Okay, I know it sounds cheesy....but it works VERY well:  we took an old green garden hose and split it down the middle, then cut it into 2 inch sections.  We drilled holes in two spots on the hose sections, then fed heavy-gauge wire thru the holes to create re-enforced straps.  We poked the straps thru the screen and attached them to the fence posts and twisted the wire tight on the other side.  We used 3 straps for each pole and the results were outstanding.  I suppose you could use other items (bike iner tubes, rubber mats, etc.), but hose was what we had handy and it worked great!  We regularly experience winds of 30-40mph with 50+ gusts and the windscreen is still there.  Since the hose is pretty much the same color, you can't see the straps until you're about 20 feet from them. We also have a yellow top-rail cap for the fence, which works well to keep the top of the windscreen secure.


Best of all:  It's probably the cheapest solution and it's extremely effective. 

Originally Posted by TCWPreps:
I've never seen this locally on a field, but I think it would work better than any windscreen.

Yep!  This is what Gnats was referring to.  Not necessarily the same manufacturer, but these indeed are the "plastic slats" that he was referencing.
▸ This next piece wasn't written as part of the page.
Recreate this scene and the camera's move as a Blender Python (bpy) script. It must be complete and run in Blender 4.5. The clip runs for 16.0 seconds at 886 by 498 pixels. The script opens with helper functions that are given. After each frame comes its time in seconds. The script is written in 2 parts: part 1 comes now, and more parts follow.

We have these at our facility and it allows for wind passage and provides a backdrop at the same time.  I think they've been quite good, and when heavily applied, are fairly attractive. One downside is to make sure that you cut them about 4 to 6 inches off the ground, or they also make a horizontal piece to hold them up.  Occasionally one will slide down a bit and get caught in the field drag (when we drag the warning track).